## DATA:
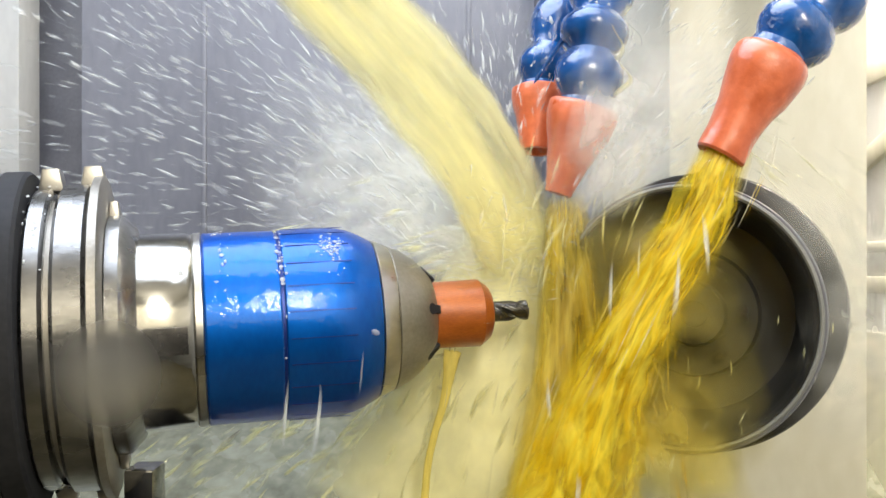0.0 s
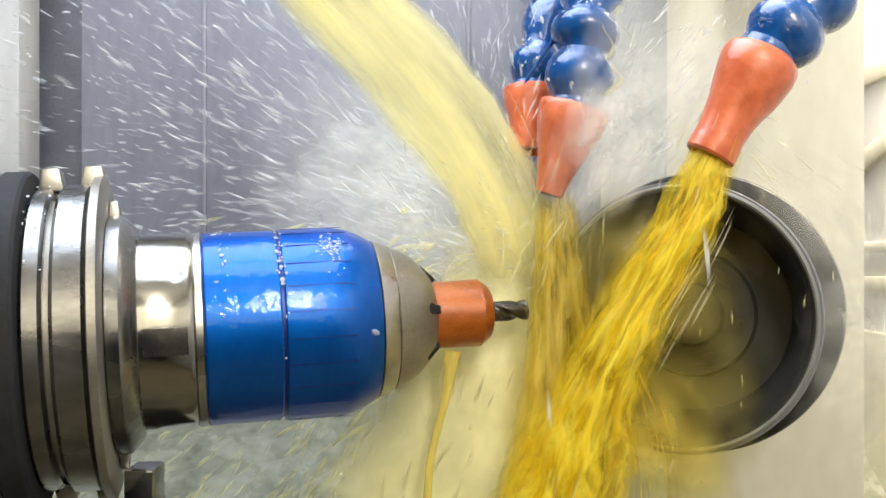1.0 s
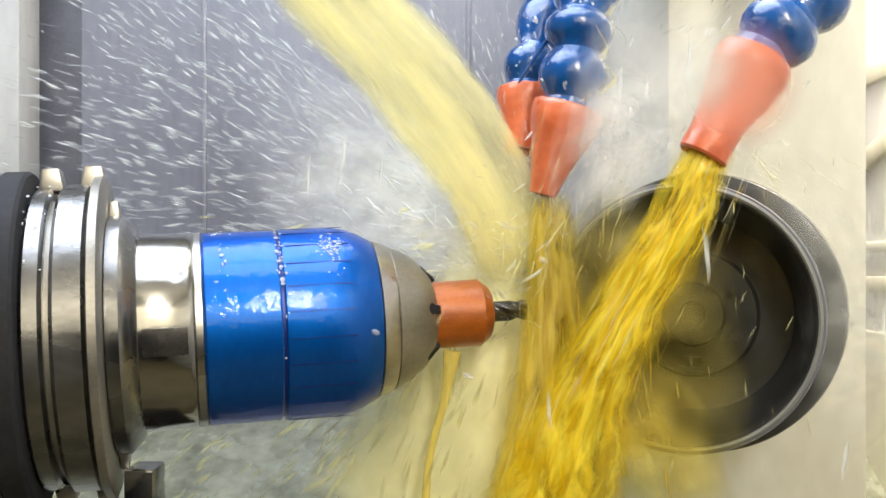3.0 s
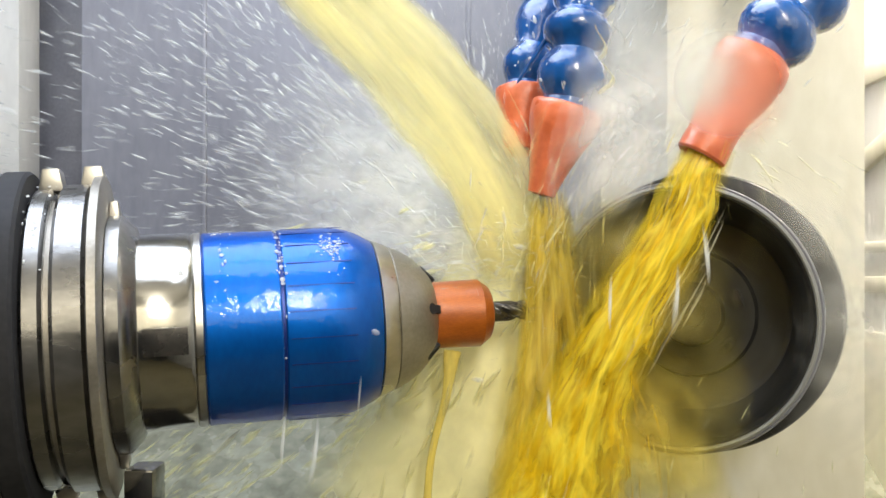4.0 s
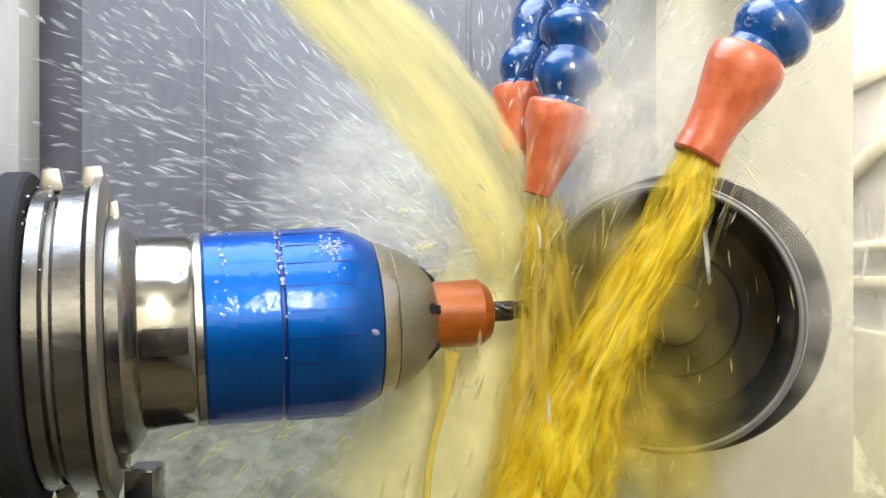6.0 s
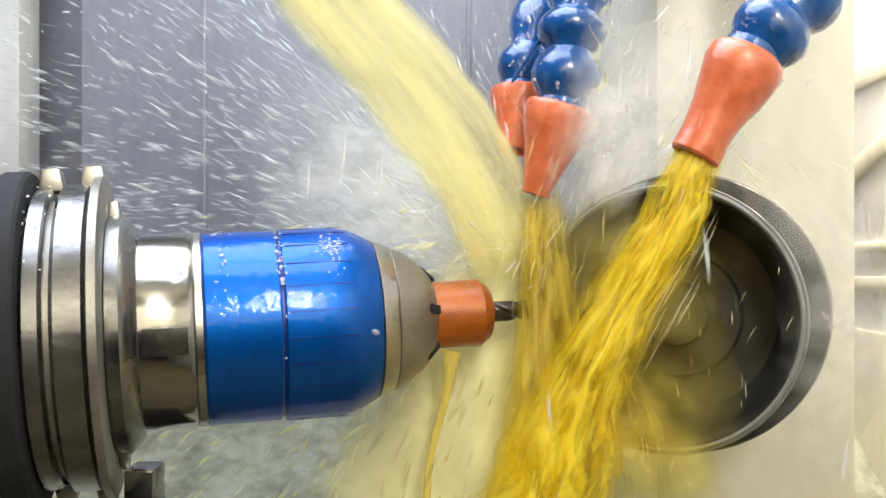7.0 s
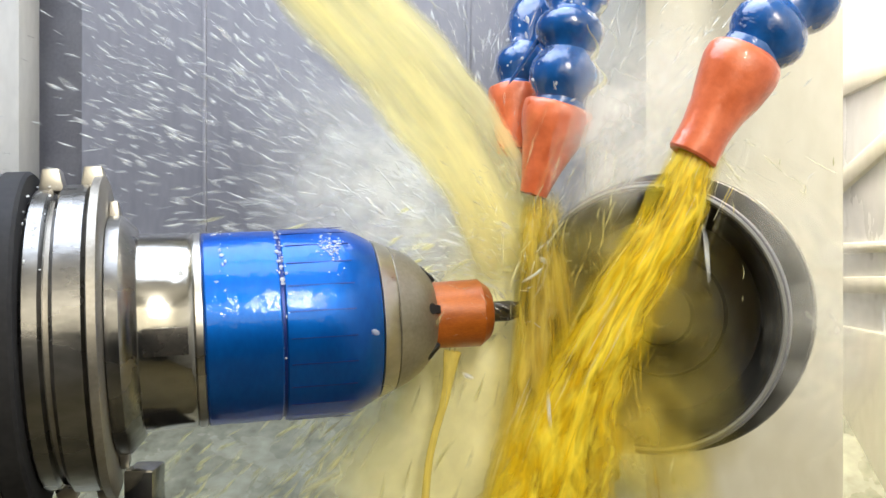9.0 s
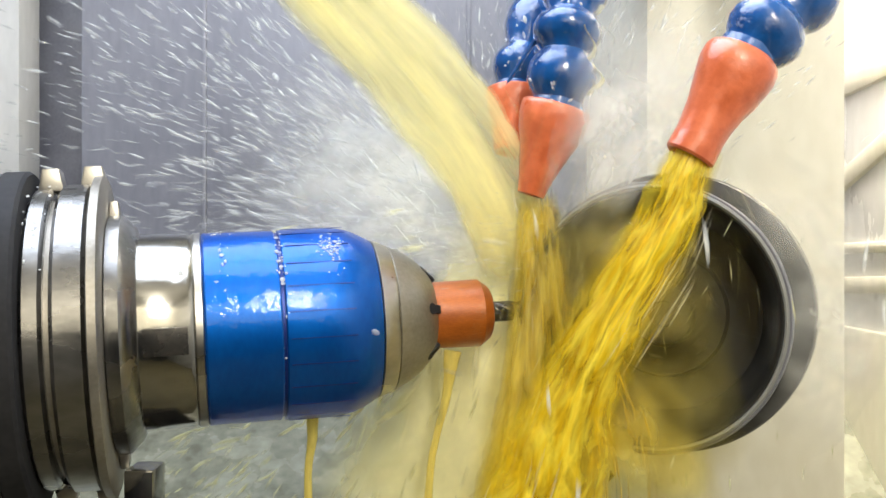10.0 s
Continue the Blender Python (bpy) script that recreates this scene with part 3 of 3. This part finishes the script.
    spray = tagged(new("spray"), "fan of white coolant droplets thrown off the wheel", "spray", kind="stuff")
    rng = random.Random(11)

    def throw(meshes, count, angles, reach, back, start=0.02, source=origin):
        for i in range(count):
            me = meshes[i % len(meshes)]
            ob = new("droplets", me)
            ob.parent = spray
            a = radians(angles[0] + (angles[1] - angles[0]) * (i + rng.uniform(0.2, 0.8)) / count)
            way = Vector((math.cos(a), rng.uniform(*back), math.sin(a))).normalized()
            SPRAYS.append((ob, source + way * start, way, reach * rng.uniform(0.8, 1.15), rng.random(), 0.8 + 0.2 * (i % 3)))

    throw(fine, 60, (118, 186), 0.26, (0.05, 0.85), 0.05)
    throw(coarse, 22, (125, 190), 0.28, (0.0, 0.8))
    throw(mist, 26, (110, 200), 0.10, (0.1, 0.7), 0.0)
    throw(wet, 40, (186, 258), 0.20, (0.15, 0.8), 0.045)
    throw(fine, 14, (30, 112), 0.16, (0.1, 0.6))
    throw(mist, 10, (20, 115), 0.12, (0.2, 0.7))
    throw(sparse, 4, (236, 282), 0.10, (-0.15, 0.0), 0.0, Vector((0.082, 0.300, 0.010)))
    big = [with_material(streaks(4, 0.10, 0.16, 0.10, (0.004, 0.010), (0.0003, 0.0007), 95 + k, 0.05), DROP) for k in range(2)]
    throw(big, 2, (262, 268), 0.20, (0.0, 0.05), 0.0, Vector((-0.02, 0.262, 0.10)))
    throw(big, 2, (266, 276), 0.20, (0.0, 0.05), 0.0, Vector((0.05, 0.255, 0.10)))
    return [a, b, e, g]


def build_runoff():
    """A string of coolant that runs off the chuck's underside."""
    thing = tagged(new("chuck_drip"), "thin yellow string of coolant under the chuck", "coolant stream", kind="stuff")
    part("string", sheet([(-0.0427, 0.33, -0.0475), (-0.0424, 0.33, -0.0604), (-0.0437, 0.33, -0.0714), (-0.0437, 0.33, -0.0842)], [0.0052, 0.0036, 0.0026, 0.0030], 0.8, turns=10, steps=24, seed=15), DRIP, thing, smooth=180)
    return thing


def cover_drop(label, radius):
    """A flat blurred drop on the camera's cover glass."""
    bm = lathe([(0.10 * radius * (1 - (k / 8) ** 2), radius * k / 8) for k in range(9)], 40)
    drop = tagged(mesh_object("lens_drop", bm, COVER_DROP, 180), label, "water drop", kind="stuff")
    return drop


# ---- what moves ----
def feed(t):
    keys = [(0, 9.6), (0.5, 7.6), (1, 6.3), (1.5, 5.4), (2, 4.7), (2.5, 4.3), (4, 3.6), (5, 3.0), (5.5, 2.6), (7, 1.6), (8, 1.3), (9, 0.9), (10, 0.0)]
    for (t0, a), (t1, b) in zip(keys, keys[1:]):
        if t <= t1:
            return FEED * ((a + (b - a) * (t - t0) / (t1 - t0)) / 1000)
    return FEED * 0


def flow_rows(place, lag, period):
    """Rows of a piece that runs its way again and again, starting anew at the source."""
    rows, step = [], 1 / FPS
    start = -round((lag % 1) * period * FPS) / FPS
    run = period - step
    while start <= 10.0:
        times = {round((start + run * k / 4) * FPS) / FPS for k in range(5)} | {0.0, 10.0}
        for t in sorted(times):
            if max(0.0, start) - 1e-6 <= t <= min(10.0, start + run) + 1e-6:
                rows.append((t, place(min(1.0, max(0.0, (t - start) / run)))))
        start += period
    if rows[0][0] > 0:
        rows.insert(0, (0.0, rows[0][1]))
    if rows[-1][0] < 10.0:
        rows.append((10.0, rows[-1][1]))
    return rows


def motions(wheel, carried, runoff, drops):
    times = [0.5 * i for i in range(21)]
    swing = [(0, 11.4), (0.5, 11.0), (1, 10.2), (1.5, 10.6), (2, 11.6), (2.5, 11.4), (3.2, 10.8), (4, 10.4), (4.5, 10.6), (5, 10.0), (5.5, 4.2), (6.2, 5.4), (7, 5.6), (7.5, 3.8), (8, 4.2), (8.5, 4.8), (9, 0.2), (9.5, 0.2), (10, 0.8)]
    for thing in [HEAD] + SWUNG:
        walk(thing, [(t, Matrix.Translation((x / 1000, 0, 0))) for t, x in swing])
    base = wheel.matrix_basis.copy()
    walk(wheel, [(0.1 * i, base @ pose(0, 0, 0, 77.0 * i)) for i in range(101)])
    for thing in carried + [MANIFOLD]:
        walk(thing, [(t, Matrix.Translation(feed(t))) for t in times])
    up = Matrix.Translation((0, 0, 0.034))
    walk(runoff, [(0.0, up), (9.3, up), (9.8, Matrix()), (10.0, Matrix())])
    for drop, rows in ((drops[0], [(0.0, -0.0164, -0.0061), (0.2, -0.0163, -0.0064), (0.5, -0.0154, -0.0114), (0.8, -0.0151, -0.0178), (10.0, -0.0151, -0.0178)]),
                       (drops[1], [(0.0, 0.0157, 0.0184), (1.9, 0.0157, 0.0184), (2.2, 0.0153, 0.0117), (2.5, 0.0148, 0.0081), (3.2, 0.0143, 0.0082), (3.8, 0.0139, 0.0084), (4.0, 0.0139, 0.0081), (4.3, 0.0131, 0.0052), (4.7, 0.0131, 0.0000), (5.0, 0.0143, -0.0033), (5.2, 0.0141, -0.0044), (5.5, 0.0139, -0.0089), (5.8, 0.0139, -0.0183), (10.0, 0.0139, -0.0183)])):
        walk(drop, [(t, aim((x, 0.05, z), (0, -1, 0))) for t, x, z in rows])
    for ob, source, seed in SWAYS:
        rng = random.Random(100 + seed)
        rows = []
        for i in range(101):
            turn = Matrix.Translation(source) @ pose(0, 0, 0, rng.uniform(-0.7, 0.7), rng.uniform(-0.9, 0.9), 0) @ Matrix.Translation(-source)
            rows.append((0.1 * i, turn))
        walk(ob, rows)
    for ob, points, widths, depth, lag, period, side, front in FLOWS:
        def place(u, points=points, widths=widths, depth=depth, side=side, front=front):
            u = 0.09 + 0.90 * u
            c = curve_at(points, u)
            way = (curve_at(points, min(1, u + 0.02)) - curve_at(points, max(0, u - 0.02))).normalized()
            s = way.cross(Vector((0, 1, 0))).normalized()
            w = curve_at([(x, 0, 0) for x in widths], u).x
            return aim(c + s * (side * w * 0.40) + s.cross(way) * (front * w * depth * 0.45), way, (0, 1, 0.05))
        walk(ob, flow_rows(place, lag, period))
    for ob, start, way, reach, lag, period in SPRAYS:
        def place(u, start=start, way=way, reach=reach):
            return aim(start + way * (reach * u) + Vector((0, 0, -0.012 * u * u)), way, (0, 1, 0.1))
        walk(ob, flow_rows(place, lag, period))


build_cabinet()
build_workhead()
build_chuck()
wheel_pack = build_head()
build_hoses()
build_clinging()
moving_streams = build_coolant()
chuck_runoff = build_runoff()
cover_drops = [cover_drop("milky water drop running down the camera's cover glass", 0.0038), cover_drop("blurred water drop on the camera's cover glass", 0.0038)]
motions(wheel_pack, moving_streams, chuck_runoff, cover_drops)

## WRITTEN EXERCISE:
Transcribe the whole listing, character for character, but not its images.

## RIGHT ANSWER:
0.0 s
1.0 s
3.0 s
4.0 s
6.0 s
7.0 s
9.0 s
10.0 s
Continue the Blender Python (bpy) script that recreates this scene with part 3 of 3. This part finishes the script.
    spray = tagged(new("spray"), "fan of white coolant droplets thrown off the wheel", "spray", kind="stuff")
    rng = random.Random(11)

    def throw(meshes, count, angles, reach, back, start=0.02, source=origin):
        for i in range(count):
            me = meshes[i % len(meshes)]
            ob = new("droplets", me)
            ob.parent = spray
            a = radians(angles[0] + (angles[1] - angles[0]) * (i + rng.uniform(0.2, 0.8)) / count)
            way = Vector((math.cos(a), rng.uniform(*back), math.sin(a))).normalized()
            SPRAYS.append((ob, source + way * start, way, reach * rng.uniform(0.8, 1.15), rng.random(), 0.8 + 0.2 * (i % 3)))

    throw(fine, 60, (118, 186), 0.26, (0.05, 0.85), 0.05)
    throw(coarse, 22, (125, 190), 0.28, (0.0, 0.8))
    throw(mist, 26, (110, 200), 0.10, (0.1, 0.7), 0.0)
    throw(wet, 40, (186, 258), 0.20, (0.15, 0.8), 0.045)
    throw(fine, 14, (30, 112), 0.16, (0.1, 0.6))
    throw(mist, 10, (20, 115), 0.12, (0.2, 0.7))
    throw(sparse, 4, (236, 282), 0.10, (-0.15, 0.0), 0.0, Vector((0.082, 0.300, 0.010)))
    big = [with_material(streaks(4, 0.10, 0.16, 0.10, (0.004, 0.010), (0.0003, 0.0007), 95 + k, 0.05), DROP) for k in range(2)]
    throw(big, 2, (262, 268), 0.20, (0.0, 0.05), 0.0, Vector((-0.02, 0.262, 0.10)))
    throw(big, 2, (266, 276), 0.20, (0.0, 0.05), 0.0, Vector((0.05, 0.255, 0.10)))
    return [a, b, e, g]


def build_runoff():
    """A string of coolant that runs off the chuck's underside."""
    thing = tagged(new("chuck_drip"), "thin yellow string of coolant under the chuck", "coolant stream", kind="stuff")
    part("string", sheet([(-0.0427, 0.33, -0.0475), (-0.0424, 0.33, -0.0604), (-0.0437, 0.33, -0.0714), (-0.0437, 0.33, -0.0842)], [0.0052, 0.0036, 0.0026, 0.0030], 0.8, turns=10, steps=24, seed=15), DRIP, thing, smooth=180)
    return thing


def cover_drop(label, radius):
    """A flat blurred drop on the camera's cover glass."""
    bm = lathe([(0.10 * radius * (1 - (k / 8) ** 2), radius * k / 8) for k in range(9)], 40)
    drop = tagged(mesh_object("lens_drop", bm, COVER_DROP, 180), label, "water drop", kind="stuff")
    return drop


# ---- what moves ----
def feed(t):
    keys = [(0, 9.6), (0.5, 7.6), (1, 6.3), (1.5, 5.4), (2, 4.7), (2.5, 4.3), (4, 3.6), (5, 3.0), (5.5, 2.6), (7, 1.6), (8, 1.3), (9, 0.9), (10, 0.0)]
    for (t0, a), (t1, b) in zip(keys, keys[1:]):
        if t <= t1:
            return FEED * ((a + (b - a) * (t - t0) / (t1 - t0)) / 1000)
    return FEED * 0


def flow_rows(place, lag, period):
    """Rows of a piece that runs its way again and again, starting anew at the source."""
    rows, step = [], 1 / FPS
    start = -round((lag % 1) * period * FPS) / FPS
    run = period - step
    while start <= 10.0:
        times = {round((start + run * k / 4) * FPS) / FPS for k in range(5)} | {0.0, 10.0}
        for t in sorted(times):
            if max(0.0, start) - 1e-6 <= t <= min(10.0, start + run) + 1e-6:
                rows.append((t, place(min(1.0, max(0.0, (t - start) / run)))))
        start += period
    if rows[0][0] > 0:
        rows.insert(0, (0.0, rows[0][1]))
    if rows[-1][0] < 10.0:
        rows.append((10.0, rows[-1][1]))
    return rows


def motions(wheel, carried, runoff, drops):
    times = [0.5 * i for i in range(21)]
    swing = [(0, 11.4), (0.5, 11.0), (1, 10.2), (1.5, 10.6), (2, 11.6), (2.5, 11.4), (3.2, 10.8), (4, 10.4), (4.5, 10.6), (5, 10.0), (5.5, 4.2), (6.2, 5.4), (7, 5.6), (7.5, 3.8), (8, 4.2), (8.5, 4.8), (9, 0.2), (9.5, 0.2), (10, 0.8)]
    for thing in [HEAD] + SWUNG:
        walk(thing, [(t, Matrix.Translation((x / 1000, 0, 0))) for t, x in swing])
    base = wheel.matrix_basis.copy()
    walk(wheel, [(0.1 * i, base @ pose(0, 0, 0, 77.0 * i)) for i in range(101)])
    for thing in carried + [MANIFOLD]:
        walk(thing, [(t, Matrix.Translation(feed(t))) for t in times])
    up = Matrix.Translation((0, 0, 0.034))
    walk(runoff, [(0.0, up), (9.3, up), (9.8, Matrix()), (10.0, Matrix())])
    for drop, rows in ((drops[0], [(0.0, -0.0164, -0.0061), (0.2, -0.0163, -0.0064), (0.5, -0.0154, -0.0114), (0.8, -0.0151, -0.0178), (10.0, -0.0151, -0.0178)]),
                       (drops[1], [(0.0, 0.0157, 0.0184), (1.9, 0.0157, 0.0184), (2.2, 0.0153, 0.0117), (2.5, 0.0148, 0.0081), (3.2, 0.0143, 0.0082), (3.8, 0.0139, 0.0084), (4.0, 0.0139, 0.0081), (4.3, 0.0131, 0.0052), (4.7, 0.0131, 0.0000), (5.0, 0.0143, -0.0033), (5.2, 0.0141, -0.0044), (5.5, 0.0139, -0.0089), (5.8, 0.0139, -0.0183), (10.0, 0.0139, -0.0183)])):
        walk(drop, [(t, aim((x, 0.05, z), (0, -1, 0))) for t, x, z in rows])
    for ob, source, seed in SWAYS:
        rng = random.Random(100 + seed)
        rows = []
        for i in range(101):
            turn = Matrix.Translation(source) @ pose(0, 0, 0, rng.uniform(-0.7, 0.7), rng.uniform(-0.9, 0.9), 0) @ Matrix.Translation(-source)
            rows.append((0.1 * i, turn))
        walk(ob, rows)
    for ob, points, widths, depth, lag, period, side, front in FLOWS:
        def place(u, points=points, widths=widths, depth=depth, side=side, front=front):
            u = 0.09 + 0.90 * u
            c = curve_at(points, u)
            way = (curve_at(points, min(1, u + 0.02)) - curve_at(points, max(0, u - 0.02))).normalized()
            s = way.cross(Vector((0, 1, 0))).normalized()
            w = curve_at([(x, 0, 0) for x in widths], u).x
            return aim(c + s * (side * w * 0.40) + s.cross(way) * (front * w * depth * 0.45), way, (0, 1, 0.05))
        walk(ob, flow_rows(place, lag, period))
    for ob, start, way, reach, lag, period in SPRAYS:
        def place(u, start=start, way=way, reach=reach):
            return aim(start + way * (reach * u) + Vector((0, 0, -0.012 * u * u)), way, (0, 1, 0.1))
        walk(ob, flow_rows(place, lag, period))


build_cabinet()
build_workhead()
build_chuck()
wheel_pack = build_head()
build_hoses()
build_clinging()
moving_streams = build_coolant()
chuck_runoff = build_runoff()
cover_drops = [cover_drop("milky water drop running down the camera's cover glass", 0.0038), cover_drop("blurred water drop on the camera's cover glass", 0.0038)]
motions(wheel_pack, moving_streams, chuck_runoff, cover_drops)